- From: Keith Moore <moore@cs.utk.edu>
- Date: Tue, 08 Aug 1995 14:23:24 -0400
- To: Martin J Duerst <mduerst@ifi.unizh.ch>
- Cc: FisherM@is3.indy.tce.com (Fisher Mark), uri@bunyip.com, moore@cs.utk.edu
> Although an URL is technically spoken just a sequence of octets, > encoded with %HH if necessary, these octets in more cases than > not represent characters, and there are many occasions on which > it would be desirable to show the actual characters to a user, > which, in an international setting, is only possible if the > character set and encoding of these characters are known. I understand why people think it's a good idea, but I think it's not possible in general to solve this problem.

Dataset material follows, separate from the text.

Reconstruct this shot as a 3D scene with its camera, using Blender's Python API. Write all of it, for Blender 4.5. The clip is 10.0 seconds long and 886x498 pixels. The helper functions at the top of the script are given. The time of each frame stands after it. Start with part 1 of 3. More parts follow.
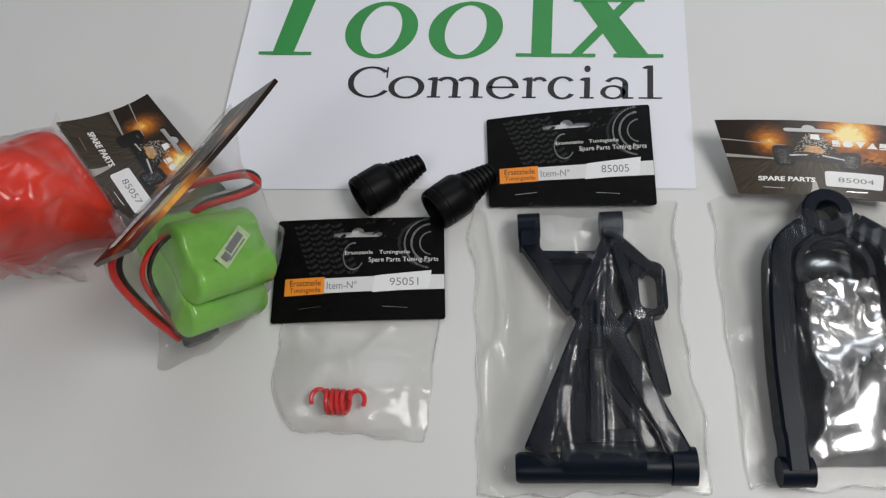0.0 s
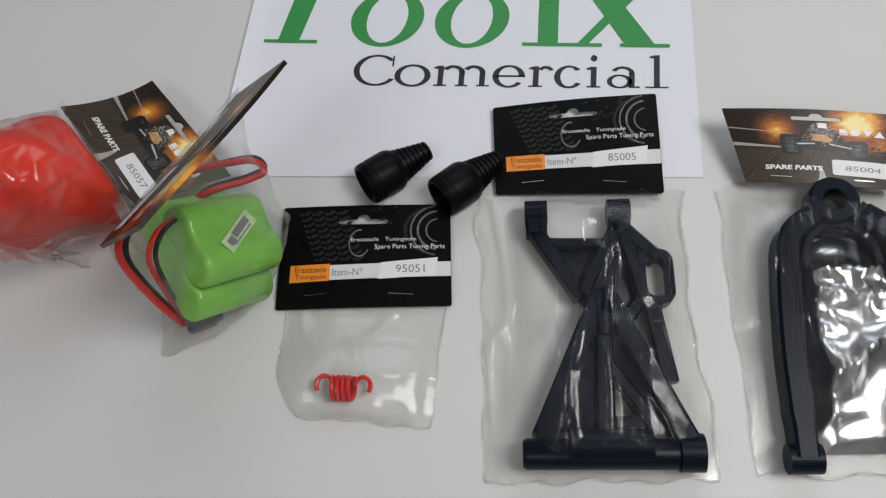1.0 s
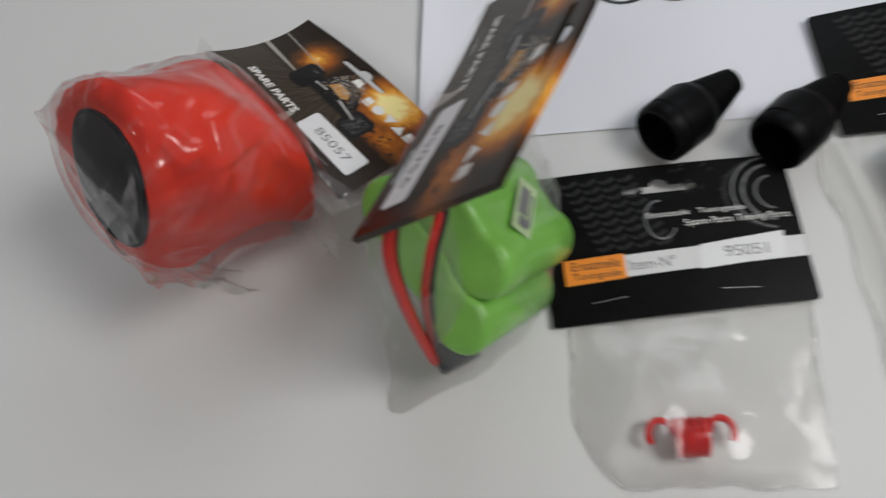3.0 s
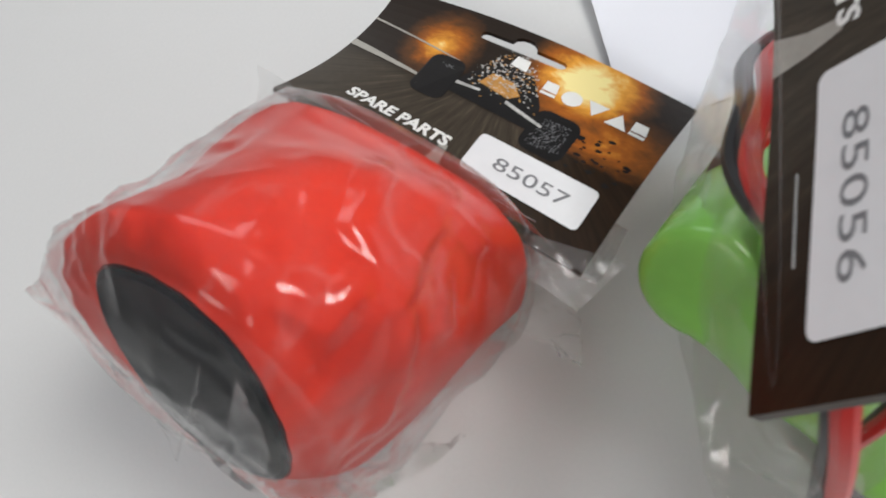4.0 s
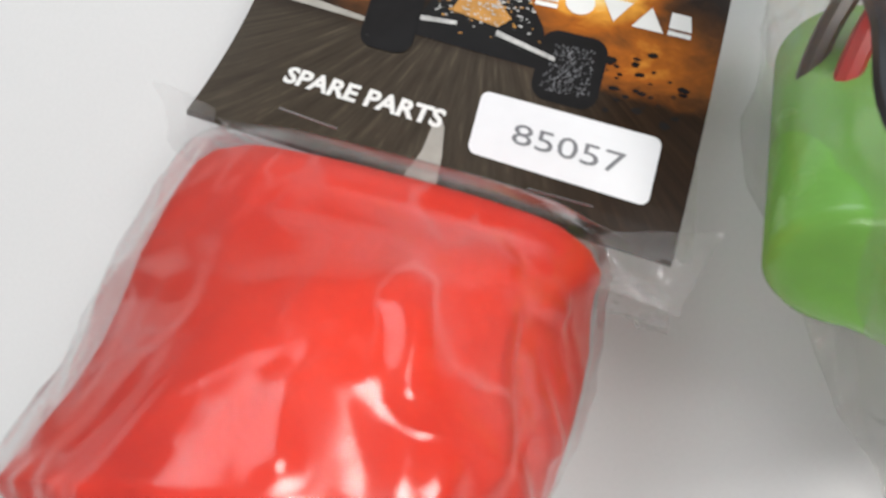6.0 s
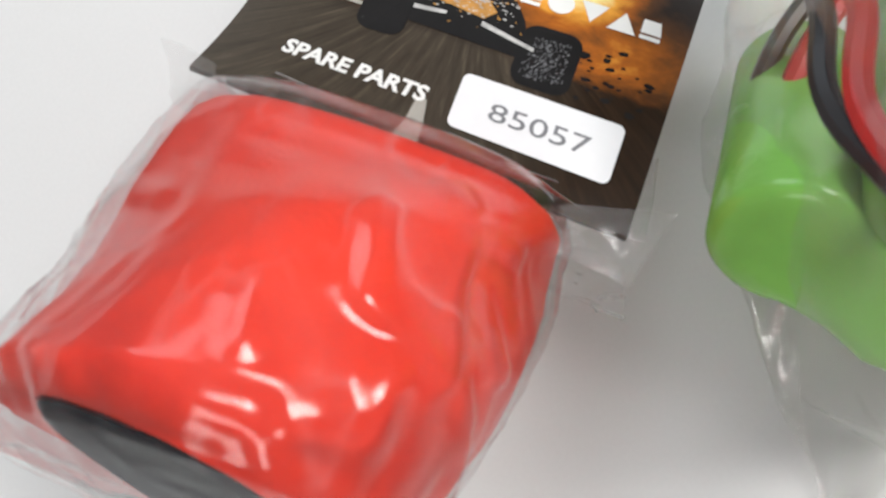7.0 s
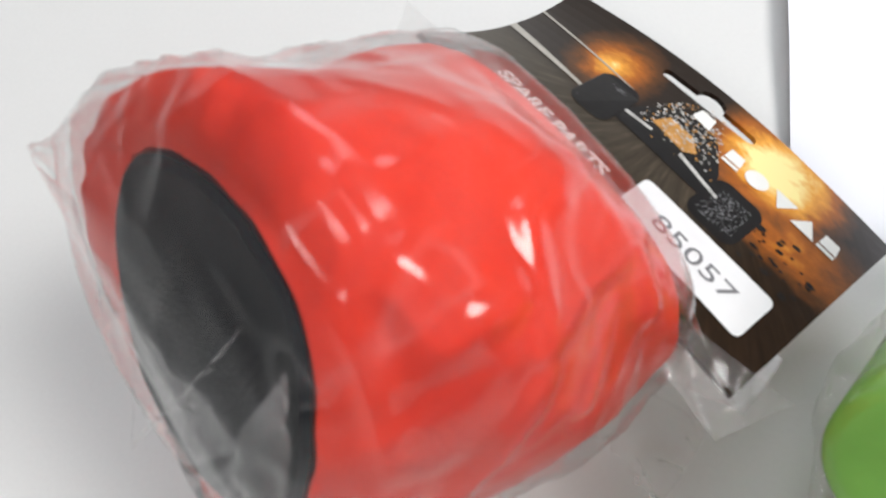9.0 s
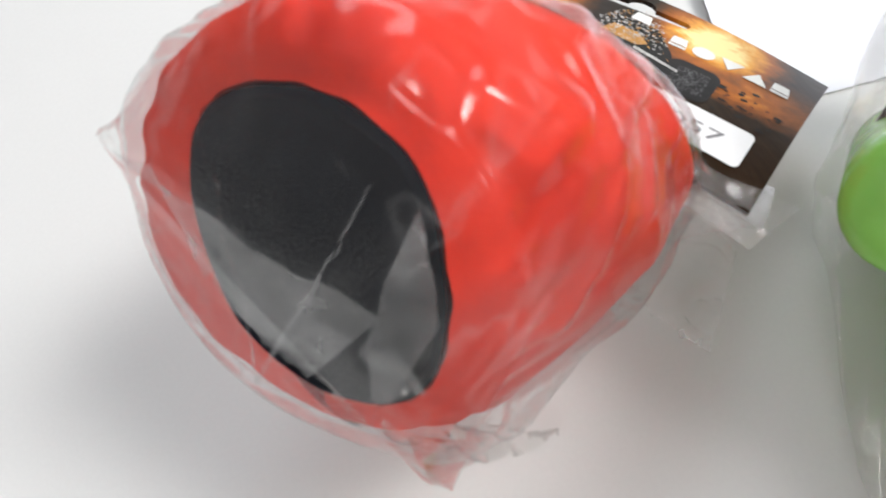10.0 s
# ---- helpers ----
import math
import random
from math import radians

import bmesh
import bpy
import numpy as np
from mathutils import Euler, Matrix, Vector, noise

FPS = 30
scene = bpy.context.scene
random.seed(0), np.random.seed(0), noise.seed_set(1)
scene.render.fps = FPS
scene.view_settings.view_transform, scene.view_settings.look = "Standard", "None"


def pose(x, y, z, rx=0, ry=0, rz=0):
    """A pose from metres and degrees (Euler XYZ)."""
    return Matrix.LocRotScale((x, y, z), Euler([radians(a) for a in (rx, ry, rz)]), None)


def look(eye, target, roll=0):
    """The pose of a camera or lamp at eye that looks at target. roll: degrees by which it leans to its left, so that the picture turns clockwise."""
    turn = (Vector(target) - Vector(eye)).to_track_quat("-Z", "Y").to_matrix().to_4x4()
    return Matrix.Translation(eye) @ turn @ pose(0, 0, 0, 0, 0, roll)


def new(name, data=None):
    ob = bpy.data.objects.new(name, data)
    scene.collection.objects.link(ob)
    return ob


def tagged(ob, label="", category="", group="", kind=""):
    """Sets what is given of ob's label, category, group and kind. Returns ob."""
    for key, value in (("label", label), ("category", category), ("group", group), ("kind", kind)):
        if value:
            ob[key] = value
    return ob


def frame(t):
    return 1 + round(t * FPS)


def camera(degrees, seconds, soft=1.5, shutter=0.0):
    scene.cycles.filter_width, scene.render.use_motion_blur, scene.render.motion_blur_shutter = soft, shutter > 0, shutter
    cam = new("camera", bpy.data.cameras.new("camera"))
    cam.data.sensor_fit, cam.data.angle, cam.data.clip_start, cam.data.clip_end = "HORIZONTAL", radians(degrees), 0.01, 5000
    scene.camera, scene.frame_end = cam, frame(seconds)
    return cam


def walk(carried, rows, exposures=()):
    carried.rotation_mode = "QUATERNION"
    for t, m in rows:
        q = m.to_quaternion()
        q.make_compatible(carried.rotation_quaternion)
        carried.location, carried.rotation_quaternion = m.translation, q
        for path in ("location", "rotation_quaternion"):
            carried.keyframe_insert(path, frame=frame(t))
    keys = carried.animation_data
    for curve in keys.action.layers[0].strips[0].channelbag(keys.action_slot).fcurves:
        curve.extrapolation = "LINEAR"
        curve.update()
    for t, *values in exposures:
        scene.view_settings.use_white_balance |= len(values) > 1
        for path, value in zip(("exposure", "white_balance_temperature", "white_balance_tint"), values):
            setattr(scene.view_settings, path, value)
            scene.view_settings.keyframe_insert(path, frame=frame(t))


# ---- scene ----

There is a fundamental conflict between the desire to be able to input URIs from a keyboard, and the desire to be able to make URIs be "meaningful" to humans. If you try to accomodate more character sets, you compromise the former. Even if you try to have two spellings of a URI (one in ASCII, the other human-meaningful to non-English speakers), the latter approach loses, because it's more important that people be able to transcribe URIs than that they be able to understand them. URIs are going to become *less* meaningful as time goes on anyway, because of other concerns (scalability, long-term stability, etc.) So trying to make them human-readable is a wash. This same argument surfaces from time to time in the email world. People want to use their real names as email addresses, and I don't blame them. But the fact is that most people can't properly type in a Japanese, Chinese, Korean, Hebrew, Russian, etc., name if they don't themselves read Japanese, Chinese, Korean, Hebrew, Russian, etc. In either case, what we're going to end up with is a non-obvious mapping between the (human-meaningful) "local" version of a name, and the (transcribable) one that is used when talking to the outside world. The best we can do is to build tools that help us manage this mapping. And there is a strong argument that (human-meaningful) names and (machine-meaningful) addresses should be kept separate anyway. Make the document titles human meaningful, let's build search services that understand various character sets, and let the search services resolve into pure-ASCII URIs. Keith
Received on Tuesday, 8 August 1995 14:24:02 UTC